D.A. Ridgely on Apr 26th 2008

Letting their freak flags fly in the most mainstream of Mainstream Media, Reason’s Nick Gillespie and Matt Welch (which one is Felix and which is Oscar?) grace the Washington Post’s Sunday Outlook section with a paean to Dallas. No, not the next door neighbor of the NFL’s soon-to-be Arlington Cowboys, but the execrable prime time soap opera that premiered 30 years ago and, as Gillespie and Welch would have it, helped the West win the Cold War and, alas, abetted the political ascension of George W. Bush.
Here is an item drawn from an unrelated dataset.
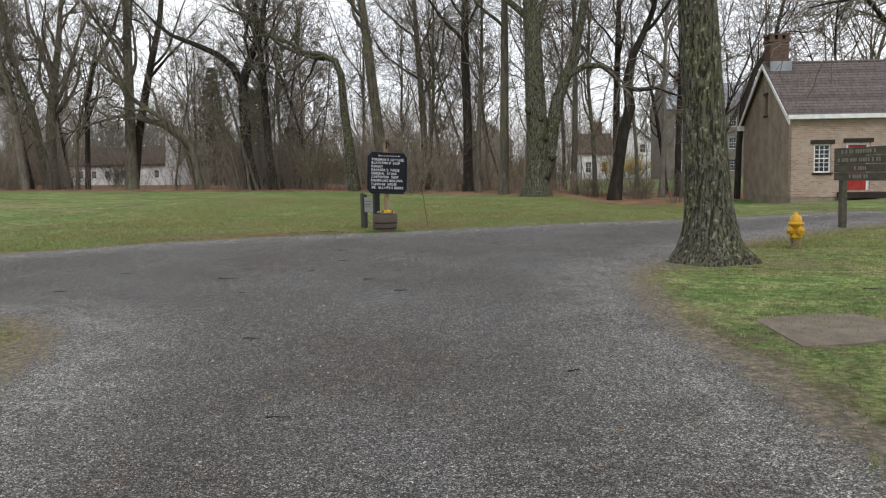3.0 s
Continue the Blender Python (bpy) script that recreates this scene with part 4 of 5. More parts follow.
PETAL = {}
for nm, c1, c2 in (("yellow", (0.66, 0.33, 0.008), (0.84, 0.52, 0.015)), ("maroon", (0.11, 0.008, 0.012), (0.24, 0.02, 0.02)), ("pink", (0.48, 0.24, 0.22), (0.66, 0.44, 0.40)), ("cream", (0.62, 0.52, 0.30), (0.78, 0.72, 0.52)), ("face", (0.022, 0.004, 0.008), (0.06, 0.01, 0.012))):
    PETAL[nm] = simple("pansy_" + nm, c1, c2, 30, 0.7, 0.2, 0.001)
PANSY_LEAF = island_mat("pansy_leaves", ((0, (0.02, 0.06, 0.022)), (1, (0.055, 0.125, 0.04))), 0.6)


def petal(m, turn, r, length, width, cup):
    """A broad rounded petal from the middle outwards, lying in the xz plane, facing -y."""
    k = len(m.v)
    cols = 5
    for i in range(5):
        f = i / 4
        wide = width * math.sin(math.pi * (0.12 + 0.80 * f)) ** 0.7
        for j in range(cols):
            g = j / (cols - 1) * 2 - 1
            x, z = g * wide * 0.5, f * length * (1 - 0.22 * g * g)
            y = -cup * f * f + 0.004 * math.sin(5 * g + 3 * f)
            c, s = math.cos(turn), math.sin(turn)
            m.v.append((x * c - z * s, y + r, x * s + z * c))
    for i in range(4):
        for j in range(cols - 1):
            a = k + i * cols + j
            m.f.append((a, a + 1, a + 1 + cols, a + cols))


def pansy(x, y, colour, size, aim, tilt, seed, height=0.075):
    r = random.Random(seed)
    ob = thing("pansy", barrel.matrix_basis @ pose(x, y, 0.425), f"{colour} pansy in bloom among green leaves in the barrel", "flower", "pansies in the barrel")
    lv = Mesh()
    for _ in range(15):
        a, el = r.uniform(0, 2 * math.pi), r.uniform(0.15, 0.9)
        d = Vector((math.cos(a) * math.cos(el), math.sin(a) * math.cos(el), math.sin(el)))
        o = d.cross(Vector((0, 0, 1))).normalized()
        L, w = r.uniform(0.045, 0.075), r.uniform(0.016, 0.026)
        up = Vector((0, 0, 0.012))
        b = Vector((0, 0, 0.005)) + d * r.uniform(0, 0.02)
        lv.add([b, b + d * L * 0.45 + o * w + up, b + d * L * 0.45, b + d * L * 0.45 - o * w + up, b + d * L * 0.8 + o * w * 0.7, b + d * L - up, b + d * L * 0.8 - o * w * 0.7],
               [(0, 2, 1), (0, 3, 2), (1, 2, 5, 4), (2, 3, 6, 5)])
    part("leaves", lv, PANSY_LEAF, ob)
    st = Mesh()
    st.tube([(0, 0, 0), (0.004, 0.004, height * 0.6), (0.0, 0.002, height)], [0.003, 0.0025, 0.002], 5)
    part("stem", st, PANSY_LEAF, ob)
    bl = Mesh()
    size *= 1.2 if colour != "yellow" else 1.0
    for tn, rr, L, w, cup in ((0.55, 0.004, 1.0, 1.05, 0.1), (-0.55, 0.0035, 1.0, 1.05, 0.1), (1.75, 0.002, 0.85, 0.9, 0.22), (-1.75, 0.0015, 0.85, 0.9, 0.22), (3.14, 0.0, 0.95, 1.25, 0.25)):
        petal(bl, tn, rr, L * size, w * size, cup * size)
    bloom = part("bloom", bl, PETAL[colour], ob, smooth=True)
    bloom.matrix_basis = pose(0, 0, height, 0, 0, aim) @ pose(0, 0, 0, tilt)
    if colour in ("yellow", "cream", "pink"):
        fc = Mesh()
        for tn, L in ((1.75, 0.42), (-1.75, 0.42), (3.14, 0.5)):
            petal(fc, tn, -0.004 - 0.04 * size, L * size, L * size * 0.8, 0.2 * size * L)
        part("dark_face", fc, PETAL["face"], bloom)


for k, (x, y, c, s, aim, tilt) in enumerate([(-0.02, -0.17, "yellow", 0.050, 15, -18), (0.05, -0.06, "yellow", 0.052, 30, -35), (0.075, -0.11, "yellow", 0.036, 35, -10), (0.11, -0.05, "cream", 0.026, 20, -30), (-0.10, -0.11, "maroon", 0.030, -10, -25),
                                             (-0.17, -0.08, "maroon", 0.026, 10, -40), (-0.17, -0.12, "pink", 0.028, -20, -30), (0.15, -0.02, "maroon", 0.034, 40, -20), (0.14, -0.12, "maroon", 0.026, 30, 0), (-0.06, -0.06, "pink", 0.028, 0, -45),
                                             (0.0, -0.03, "pink", 0.026, 20, -50), (0.06, 0.03, "maroon", 0.030, 40, -30), (-0.21, -0.15, "cream", 0.022, -20, -5), (-0.07, -0.10, "cream", 0.022, 10, -40), (0.18, -0.09, "pink", 0.024, 50, -10)]):
    pansy(x + 0.045, y + 0.035, c, s, aim + random.uniform(-25, 25), tilt + random.uniform(-25, 10), 700 + k, 0.085 + 0.035 * random.random())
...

Every silver lining must have its cloud, I suppose.

Dallas’s
contribution to the decline of both communism and presidential “couthness” aside, one point Gillespie and Welch failed to mention was how much the Ewing’s iconic Southfork Ranch was and still is a Potemkin Village. The ‘Mansion’ at Southfork Ranch is in fact a 4800 sq. ft. house with a 960 sq. ft. enclosed garage. Hardly a hovel but frankly smallish by comparison with some nearby Plano, TX neighborhoods and positively snug compared to the actual Dallas’s ostentatious Preston Hollow neighborhood.

Southfork Ranch

Southfork serves today as a conference center and tourist attraction. I admit to not having made the trek, myself; but my wife has been to several events there and, at the risk of putting words in her mouth, described the facility as surprisingly small and unimpressive. Then again, having been chauffeured through a part of rural Russia a few years ago where our driver pulled over to negotiate at length, unsuccessfully as it turned out, with a roadside truck stand selling cabbage, what impresses is very much in the eye of the beholder. Dallas may have been, as Texans are wont to say, all hat and no cattle, but at least it showed the rest of the world what it was like to live in America always having more than enough cabbage.